> EXERCISE INSTRUCTIONS
Every line in the data below from the one containing "scene.collection.objects.link(ob)" down to the one containing "q.make_compatible(carried.rotation_quaternion)", both included, must be retyped exactly; no other line is to appear.

%%

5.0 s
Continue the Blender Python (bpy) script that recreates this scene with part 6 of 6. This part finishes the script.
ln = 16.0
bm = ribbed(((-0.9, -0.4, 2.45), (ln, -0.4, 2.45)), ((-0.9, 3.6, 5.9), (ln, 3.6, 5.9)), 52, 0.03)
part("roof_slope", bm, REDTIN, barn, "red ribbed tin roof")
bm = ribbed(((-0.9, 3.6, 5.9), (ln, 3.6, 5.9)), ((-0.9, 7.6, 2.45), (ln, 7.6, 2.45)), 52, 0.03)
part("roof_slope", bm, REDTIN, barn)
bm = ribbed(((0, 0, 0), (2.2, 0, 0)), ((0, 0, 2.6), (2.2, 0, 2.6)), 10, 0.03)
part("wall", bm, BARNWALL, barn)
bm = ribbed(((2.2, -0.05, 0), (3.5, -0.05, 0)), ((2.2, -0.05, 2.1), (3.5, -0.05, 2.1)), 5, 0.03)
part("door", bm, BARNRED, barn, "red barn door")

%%
%%

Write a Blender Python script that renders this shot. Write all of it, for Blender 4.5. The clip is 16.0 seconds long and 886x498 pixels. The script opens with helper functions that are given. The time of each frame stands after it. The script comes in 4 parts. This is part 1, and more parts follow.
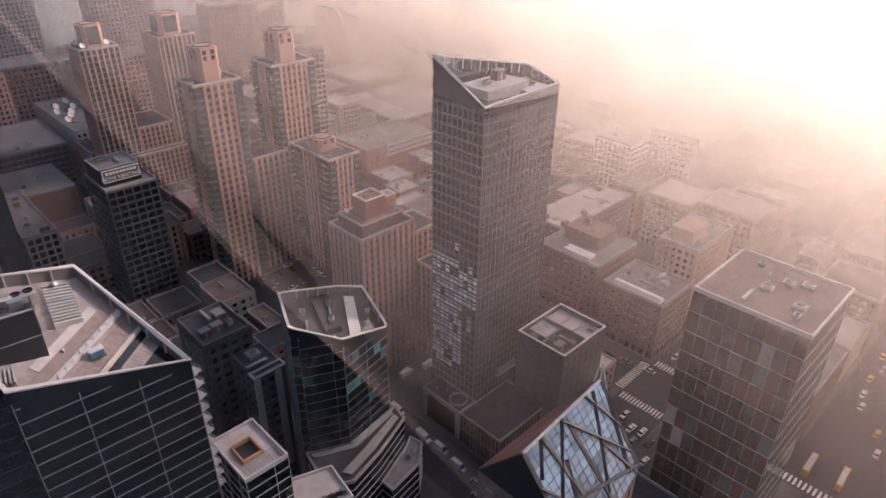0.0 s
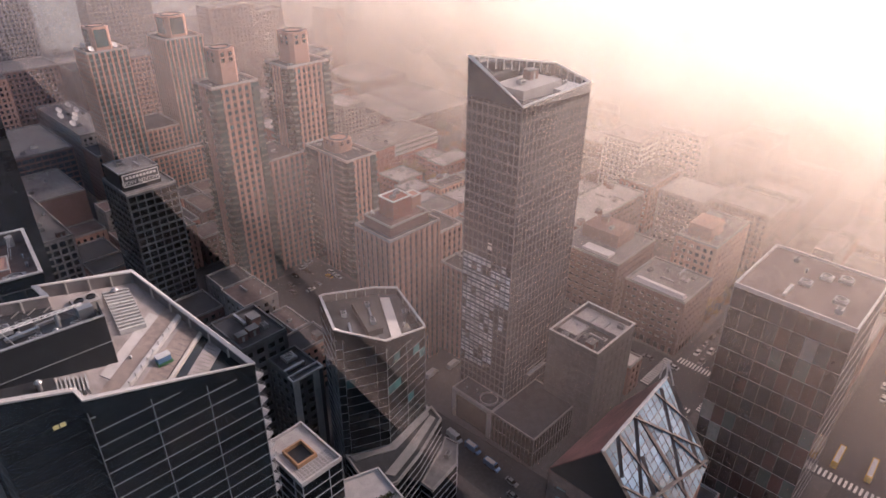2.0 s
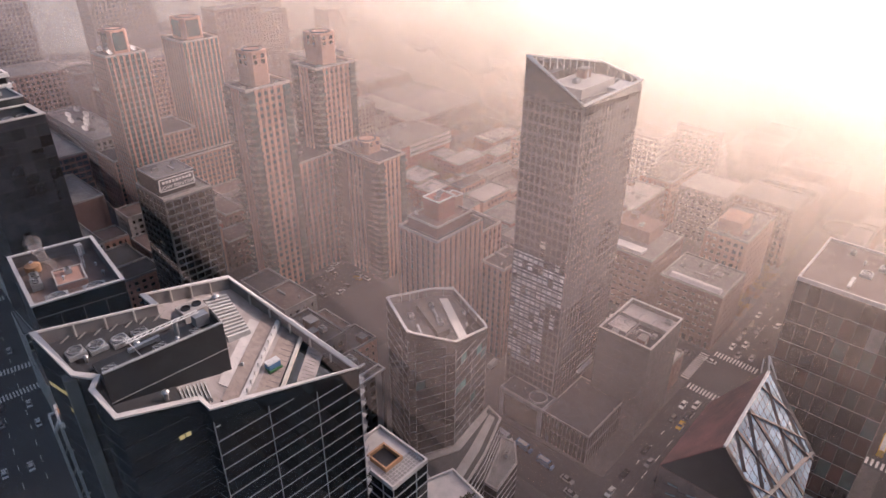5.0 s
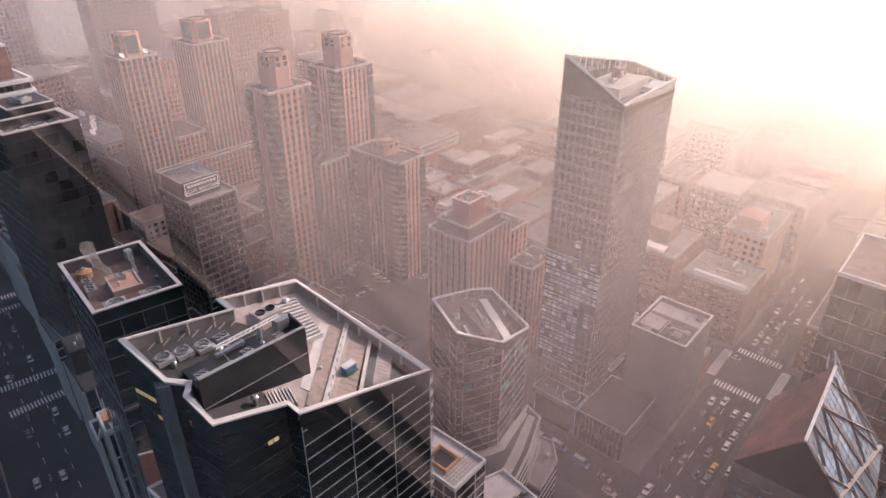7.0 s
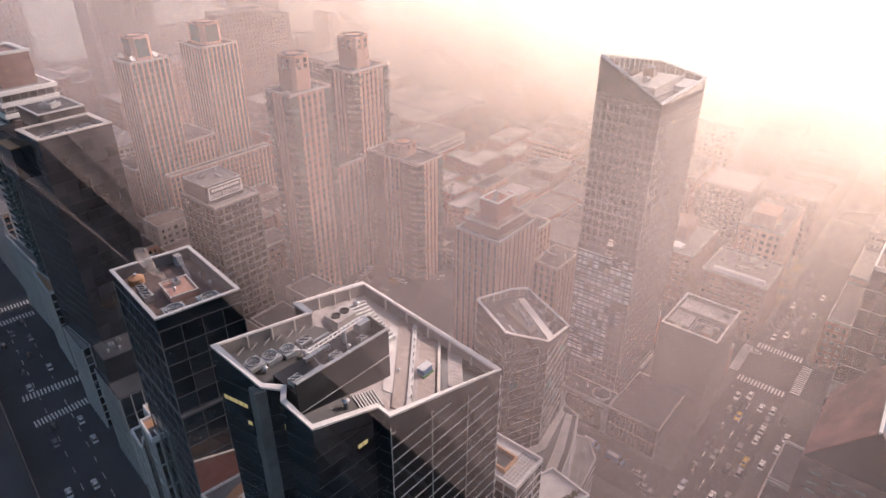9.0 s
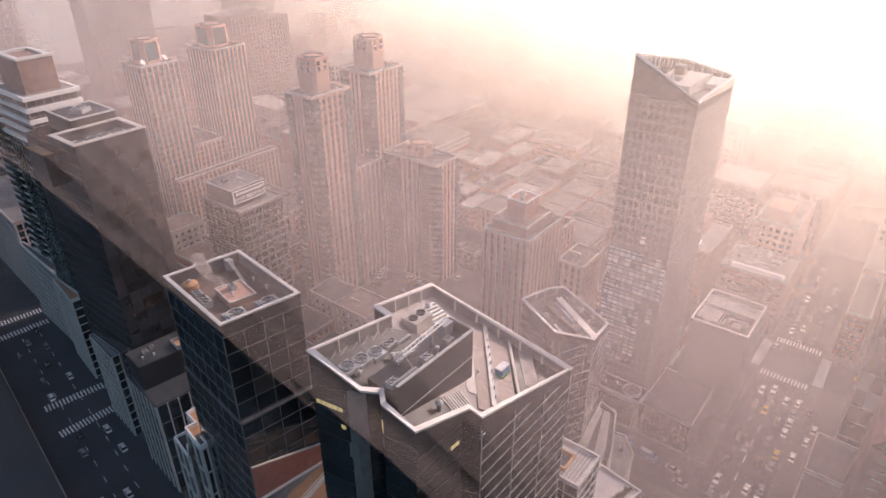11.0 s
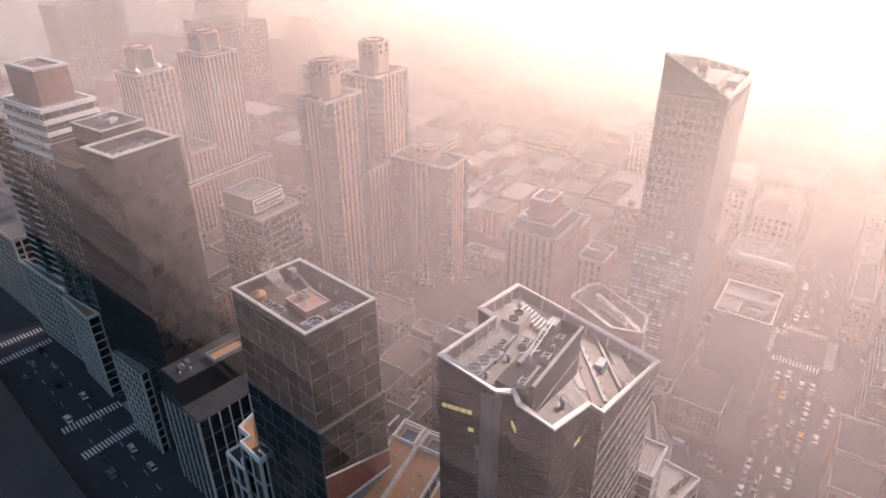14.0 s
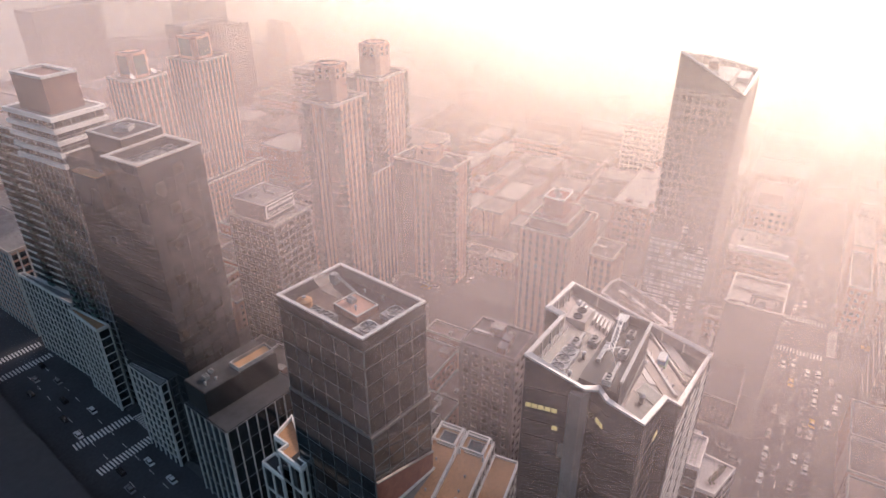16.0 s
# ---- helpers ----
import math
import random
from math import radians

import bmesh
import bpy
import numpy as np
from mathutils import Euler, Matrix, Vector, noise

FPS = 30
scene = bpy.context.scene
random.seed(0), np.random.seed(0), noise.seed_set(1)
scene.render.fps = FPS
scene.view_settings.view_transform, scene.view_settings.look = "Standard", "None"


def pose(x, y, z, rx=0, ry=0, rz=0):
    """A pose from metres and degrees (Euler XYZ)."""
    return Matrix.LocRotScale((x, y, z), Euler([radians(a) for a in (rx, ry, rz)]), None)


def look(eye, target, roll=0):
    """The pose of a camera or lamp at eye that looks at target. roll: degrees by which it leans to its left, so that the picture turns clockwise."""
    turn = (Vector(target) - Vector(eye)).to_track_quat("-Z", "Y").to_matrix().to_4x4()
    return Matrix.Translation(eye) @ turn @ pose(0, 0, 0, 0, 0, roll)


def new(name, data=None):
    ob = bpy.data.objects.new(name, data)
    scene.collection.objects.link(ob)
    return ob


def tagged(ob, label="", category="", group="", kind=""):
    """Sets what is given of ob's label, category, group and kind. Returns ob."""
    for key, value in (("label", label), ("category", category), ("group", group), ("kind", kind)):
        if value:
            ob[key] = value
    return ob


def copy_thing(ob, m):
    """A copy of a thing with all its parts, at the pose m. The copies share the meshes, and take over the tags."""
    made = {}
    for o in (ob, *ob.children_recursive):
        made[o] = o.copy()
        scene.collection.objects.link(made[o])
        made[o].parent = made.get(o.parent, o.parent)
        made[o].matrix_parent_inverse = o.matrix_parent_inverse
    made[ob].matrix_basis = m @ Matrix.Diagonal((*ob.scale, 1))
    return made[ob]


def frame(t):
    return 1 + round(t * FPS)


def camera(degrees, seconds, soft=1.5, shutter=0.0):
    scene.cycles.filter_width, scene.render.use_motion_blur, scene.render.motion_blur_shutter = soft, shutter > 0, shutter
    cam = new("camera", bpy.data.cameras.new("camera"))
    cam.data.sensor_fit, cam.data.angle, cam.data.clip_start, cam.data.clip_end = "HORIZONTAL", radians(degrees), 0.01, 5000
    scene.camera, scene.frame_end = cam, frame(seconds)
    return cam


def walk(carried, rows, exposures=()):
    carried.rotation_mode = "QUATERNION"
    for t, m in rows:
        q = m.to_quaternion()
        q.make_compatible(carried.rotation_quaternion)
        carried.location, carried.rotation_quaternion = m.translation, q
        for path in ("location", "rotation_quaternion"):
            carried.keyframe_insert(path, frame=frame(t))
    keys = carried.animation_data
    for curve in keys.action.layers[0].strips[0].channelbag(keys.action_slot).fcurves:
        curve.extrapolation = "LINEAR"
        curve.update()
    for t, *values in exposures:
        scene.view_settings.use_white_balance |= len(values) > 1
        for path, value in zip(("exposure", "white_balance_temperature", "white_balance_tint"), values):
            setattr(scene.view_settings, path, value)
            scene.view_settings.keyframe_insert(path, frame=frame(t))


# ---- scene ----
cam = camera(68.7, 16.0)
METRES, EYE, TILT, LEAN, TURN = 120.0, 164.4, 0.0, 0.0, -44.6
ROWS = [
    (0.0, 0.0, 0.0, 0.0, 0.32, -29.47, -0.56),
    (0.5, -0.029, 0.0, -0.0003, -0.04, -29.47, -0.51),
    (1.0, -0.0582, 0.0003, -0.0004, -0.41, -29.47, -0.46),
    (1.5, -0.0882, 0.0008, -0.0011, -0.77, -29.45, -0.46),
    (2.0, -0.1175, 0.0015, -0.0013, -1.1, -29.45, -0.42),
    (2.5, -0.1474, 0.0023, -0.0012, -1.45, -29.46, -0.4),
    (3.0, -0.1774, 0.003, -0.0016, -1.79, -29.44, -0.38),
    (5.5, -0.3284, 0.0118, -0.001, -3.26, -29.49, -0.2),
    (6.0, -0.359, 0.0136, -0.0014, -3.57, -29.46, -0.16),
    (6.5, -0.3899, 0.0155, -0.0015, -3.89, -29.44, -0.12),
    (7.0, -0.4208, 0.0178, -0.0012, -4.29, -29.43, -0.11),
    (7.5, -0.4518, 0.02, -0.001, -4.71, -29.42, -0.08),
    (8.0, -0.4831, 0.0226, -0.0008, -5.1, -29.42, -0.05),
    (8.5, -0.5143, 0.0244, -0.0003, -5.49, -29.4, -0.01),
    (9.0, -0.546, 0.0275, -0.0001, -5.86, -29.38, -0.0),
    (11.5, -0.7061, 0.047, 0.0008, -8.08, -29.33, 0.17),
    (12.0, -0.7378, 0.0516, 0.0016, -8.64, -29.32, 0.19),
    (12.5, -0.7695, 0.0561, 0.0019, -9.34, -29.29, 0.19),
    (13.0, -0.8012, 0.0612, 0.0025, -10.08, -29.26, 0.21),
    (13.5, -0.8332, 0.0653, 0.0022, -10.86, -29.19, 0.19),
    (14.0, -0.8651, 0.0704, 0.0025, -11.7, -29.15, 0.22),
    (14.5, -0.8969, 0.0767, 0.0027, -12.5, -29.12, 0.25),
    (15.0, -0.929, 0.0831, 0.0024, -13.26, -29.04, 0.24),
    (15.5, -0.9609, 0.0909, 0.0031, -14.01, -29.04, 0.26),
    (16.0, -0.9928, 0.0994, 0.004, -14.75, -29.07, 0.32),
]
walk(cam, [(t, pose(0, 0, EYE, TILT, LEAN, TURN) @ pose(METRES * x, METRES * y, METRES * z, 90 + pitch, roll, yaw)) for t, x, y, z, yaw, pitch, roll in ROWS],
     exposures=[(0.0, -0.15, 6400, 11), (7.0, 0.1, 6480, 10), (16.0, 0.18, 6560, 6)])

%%

> TASK RESPONSE
    scene.collection.objects.link(ob)
    return ob


def tagged(ob, label="", category="", group="", kind=""):
    """Sets what is given of ob's label, category, group and kind. Returns ob."""
    for key, value in (("label", label), ("category", category), ("group", group), ("kind", kind)):
        if value:
            ob[key] = value
    return ob


def copy_thing(ob, m):
    """A copy of a thing with all its parts, at the pose m. The copies share the meshes, and take over the tags."""
    made = {}
    for o in (ob, *ob.children_recursive):
        made[o] = o.copy()
        scene.collection.objects.link(made[o])
        made[o].parent = made.get(o.parent, o.parent)
        made[o].matrix_parent_inverse = o.matrix_parent_inverse
    made[ob].matrix_basis = m @ Matrix.Diagonal((*ob.scale, 1))
    return made[ob]


def frame(t):
    return 1 + round(t * FPS)


def camera(degrees, seconds, soft=1.5, shutter=0.0):
    scene.cycles.filter_width, scene.render.use_motion_blur, scene.render.motion_blur_shutter = soft, shutter > 0, shutter
    cam = new("camera", bpy.data.cameras.new("camera"))
    cam.data.sensor_fit, cam.data.angle, cam.data.clip_start, cam.data.clip_end = "HORIZONTAL", radians(degrees), 0.01, 5000
    scene.camera, scene.frame_end = cam, frame(seconds)
    return cam


def walk(carried, rows, exposures=()):
    carried.rotation_mode = "QUATERNION"
    for t, m in rows:
        q = m.to_quaternion()
        q.make_compatible(carried.rotation_quaternion)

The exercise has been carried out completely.